-- Start of Task inputs --

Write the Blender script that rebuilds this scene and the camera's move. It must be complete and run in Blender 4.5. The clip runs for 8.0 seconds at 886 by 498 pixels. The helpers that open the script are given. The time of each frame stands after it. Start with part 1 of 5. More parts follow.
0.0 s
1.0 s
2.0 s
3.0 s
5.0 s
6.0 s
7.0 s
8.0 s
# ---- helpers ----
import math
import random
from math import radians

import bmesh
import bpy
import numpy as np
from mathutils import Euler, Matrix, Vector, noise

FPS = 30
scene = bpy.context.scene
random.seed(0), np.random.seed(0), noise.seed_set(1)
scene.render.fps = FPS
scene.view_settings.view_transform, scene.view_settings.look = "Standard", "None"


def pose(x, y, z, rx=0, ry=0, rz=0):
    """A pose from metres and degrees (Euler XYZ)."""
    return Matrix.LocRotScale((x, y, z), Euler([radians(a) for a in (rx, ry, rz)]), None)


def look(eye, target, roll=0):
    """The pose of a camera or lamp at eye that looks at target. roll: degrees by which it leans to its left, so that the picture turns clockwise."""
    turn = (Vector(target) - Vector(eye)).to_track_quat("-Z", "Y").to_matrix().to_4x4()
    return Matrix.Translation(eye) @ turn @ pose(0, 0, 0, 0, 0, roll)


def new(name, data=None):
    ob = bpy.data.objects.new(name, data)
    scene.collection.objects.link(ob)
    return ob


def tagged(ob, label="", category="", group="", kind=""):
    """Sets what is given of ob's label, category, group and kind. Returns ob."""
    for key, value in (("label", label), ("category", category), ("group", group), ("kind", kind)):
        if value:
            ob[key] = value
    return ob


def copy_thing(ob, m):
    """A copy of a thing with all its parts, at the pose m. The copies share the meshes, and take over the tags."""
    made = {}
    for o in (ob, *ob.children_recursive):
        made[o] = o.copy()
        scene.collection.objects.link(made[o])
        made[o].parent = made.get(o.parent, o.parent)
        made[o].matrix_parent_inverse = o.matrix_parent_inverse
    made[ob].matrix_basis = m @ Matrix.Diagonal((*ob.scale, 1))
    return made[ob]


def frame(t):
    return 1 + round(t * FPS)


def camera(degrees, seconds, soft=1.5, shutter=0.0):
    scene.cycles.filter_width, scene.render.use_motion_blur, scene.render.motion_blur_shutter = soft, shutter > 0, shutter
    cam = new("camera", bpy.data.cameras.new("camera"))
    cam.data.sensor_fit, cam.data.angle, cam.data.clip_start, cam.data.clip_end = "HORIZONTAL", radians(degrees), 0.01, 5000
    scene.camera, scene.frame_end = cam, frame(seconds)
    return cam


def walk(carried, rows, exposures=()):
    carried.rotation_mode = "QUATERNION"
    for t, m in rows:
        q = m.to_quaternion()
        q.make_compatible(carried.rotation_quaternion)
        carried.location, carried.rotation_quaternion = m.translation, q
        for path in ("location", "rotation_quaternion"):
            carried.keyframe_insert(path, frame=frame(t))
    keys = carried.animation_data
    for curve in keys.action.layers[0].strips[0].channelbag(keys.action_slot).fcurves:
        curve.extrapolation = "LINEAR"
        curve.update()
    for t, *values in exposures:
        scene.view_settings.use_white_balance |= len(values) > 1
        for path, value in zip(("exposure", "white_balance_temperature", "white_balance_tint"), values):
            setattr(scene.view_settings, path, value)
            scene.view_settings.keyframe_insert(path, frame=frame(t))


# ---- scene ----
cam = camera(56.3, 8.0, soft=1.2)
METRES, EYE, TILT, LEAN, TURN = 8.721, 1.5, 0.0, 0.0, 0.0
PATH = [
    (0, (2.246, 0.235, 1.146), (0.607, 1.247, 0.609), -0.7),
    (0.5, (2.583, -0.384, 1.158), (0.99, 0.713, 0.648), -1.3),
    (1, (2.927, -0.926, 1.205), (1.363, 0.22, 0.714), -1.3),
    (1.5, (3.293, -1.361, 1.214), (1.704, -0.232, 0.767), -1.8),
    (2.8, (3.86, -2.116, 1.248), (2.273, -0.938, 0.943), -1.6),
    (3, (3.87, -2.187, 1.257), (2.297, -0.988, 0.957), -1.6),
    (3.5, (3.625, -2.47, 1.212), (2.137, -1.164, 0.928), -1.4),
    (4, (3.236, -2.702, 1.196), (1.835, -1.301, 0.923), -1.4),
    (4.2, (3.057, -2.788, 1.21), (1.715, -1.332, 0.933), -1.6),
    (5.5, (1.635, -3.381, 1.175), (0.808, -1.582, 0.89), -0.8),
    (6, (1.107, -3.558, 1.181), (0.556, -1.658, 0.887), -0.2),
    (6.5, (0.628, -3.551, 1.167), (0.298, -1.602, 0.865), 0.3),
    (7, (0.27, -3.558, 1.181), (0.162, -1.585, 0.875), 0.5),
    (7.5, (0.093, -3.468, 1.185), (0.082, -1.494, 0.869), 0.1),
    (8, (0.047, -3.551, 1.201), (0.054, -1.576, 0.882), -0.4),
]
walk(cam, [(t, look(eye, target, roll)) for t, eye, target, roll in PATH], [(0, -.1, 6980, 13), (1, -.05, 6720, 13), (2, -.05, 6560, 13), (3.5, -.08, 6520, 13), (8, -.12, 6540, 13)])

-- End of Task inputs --
-- Start of Task inputs --

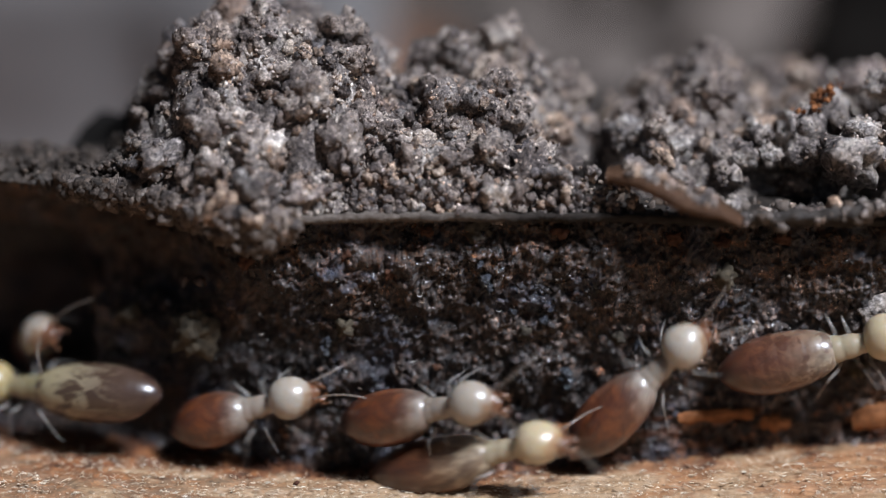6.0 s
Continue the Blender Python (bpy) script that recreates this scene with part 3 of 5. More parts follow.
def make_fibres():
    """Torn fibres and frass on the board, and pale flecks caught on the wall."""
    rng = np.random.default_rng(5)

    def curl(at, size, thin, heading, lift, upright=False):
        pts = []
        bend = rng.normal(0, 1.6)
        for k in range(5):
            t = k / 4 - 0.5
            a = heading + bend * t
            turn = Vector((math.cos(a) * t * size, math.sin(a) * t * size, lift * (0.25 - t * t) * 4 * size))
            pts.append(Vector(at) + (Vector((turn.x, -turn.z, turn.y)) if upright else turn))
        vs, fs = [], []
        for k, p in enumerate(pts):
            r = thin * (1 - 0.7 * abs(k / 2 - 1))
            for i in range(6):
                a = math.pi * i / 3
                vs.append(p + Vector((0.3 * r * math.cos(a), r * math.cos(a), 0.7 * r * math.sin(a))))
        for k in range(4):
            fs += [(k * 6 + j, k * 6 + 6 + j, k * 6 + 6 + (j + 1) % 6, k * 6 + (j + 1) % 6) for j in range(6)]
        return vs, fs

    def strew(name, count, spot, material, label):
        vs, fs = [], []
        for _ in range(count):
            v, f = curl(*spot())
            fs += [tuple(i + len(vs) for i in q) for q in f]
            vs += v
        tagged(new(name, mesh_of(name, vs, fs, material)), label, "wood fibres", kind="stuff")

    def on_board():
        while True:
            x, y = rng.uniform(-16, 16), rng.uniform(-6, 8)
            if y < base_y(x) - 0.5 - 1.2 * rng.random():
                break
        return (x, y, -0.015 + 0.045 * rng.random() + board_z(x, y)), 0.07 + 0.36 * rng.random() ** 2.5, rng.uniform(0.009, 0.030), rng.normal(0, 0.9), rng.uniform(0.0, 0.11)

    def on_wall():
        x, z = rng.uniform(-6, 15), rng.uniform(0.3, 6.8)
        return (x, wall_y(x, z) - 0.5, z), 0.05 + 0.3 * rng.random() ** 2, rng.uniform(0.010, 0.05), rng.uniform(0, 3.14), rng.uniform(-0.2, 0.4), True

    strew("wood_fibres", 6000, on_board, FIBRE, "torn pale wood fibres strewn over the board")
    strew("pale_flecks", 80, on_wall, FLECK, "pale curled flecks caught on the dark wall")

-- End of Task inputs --

Exercise directions> Write out exactly the lines running from the line containing "from mathutils import" to the line containing "shutter > 0, shutter", with both of those lines included.

Reply>
from mathutils import Euler, Matrix, Vector, noise

FPS = 30
scene = bpy.context.scene
random.seed(0), np.random.seed(0), noise.seed_set(1)
scene.render.fps = FPS
scene.view_settings.view_transform, scene.view_settings.look = "Standard", "None"


def pose(x, y, z, rx=0, ry=0, rz=0):
    """A pose from metres and degrees (Euler XYZ)."""
    return Matrix.LocRotScale((x, y, z), Euler([radians(a) for a in (rx, ry, rz)]), None)


def look(eye, target, roll=0):
    """The pose of a camera or lamp at eye that looks at target. roll: degrees by which it leans to its left, so that the picture turns clockwise."""
    turn = (Vector(target) - Vector(eye)).to_track_quat("-Z", "Y").to_matrix().to_4x4()
    return Matrix.Translation(eye) @ turn @ pose(0, 0, 0, 0, 0, roll)


def new(name, data=None):
    ob = bpy.data.objects.new(name, data)
    scene.collection.objects.link(ob)
    return ob


def tagged(ob, label="", category="", group="", kind=""):
    """Sets what is given of ob's label, category, group and kind. Returns ob."""
    for key, value in (("label", label), ("category", category), ("group", group), ("kind", kind)):
        if value:
            ob[key] = value
    return ob


def copy_thing(ob, m):
    """A copy of a thing with all its parts, at the pose m. The copies share the meshes, and take over the tags."""
    made = {}
    for o in (ob, *ob.children_recursive):
        made[o] = o.copy()
        scene.collection.objects.link(made[o])
        made[o].parent = made.get(o.parent, o.parent)
        made[o].matrix_parent_inverse = o.matrix_parent_inverse
    made[ob].matrix_basis = m @ Matrix.Diagonal((*ob.scale, 1))
    return made[ob]


def frame(t):
    return 1 + round(t * FPS)


def camera(degrees, seconds, soft=1.5, shutter=0.0):
    scene.cycles.filter_width, scene.render.use_motion_blur, scene.render.motion_blur_shutter = soft, shutter > 0, shutter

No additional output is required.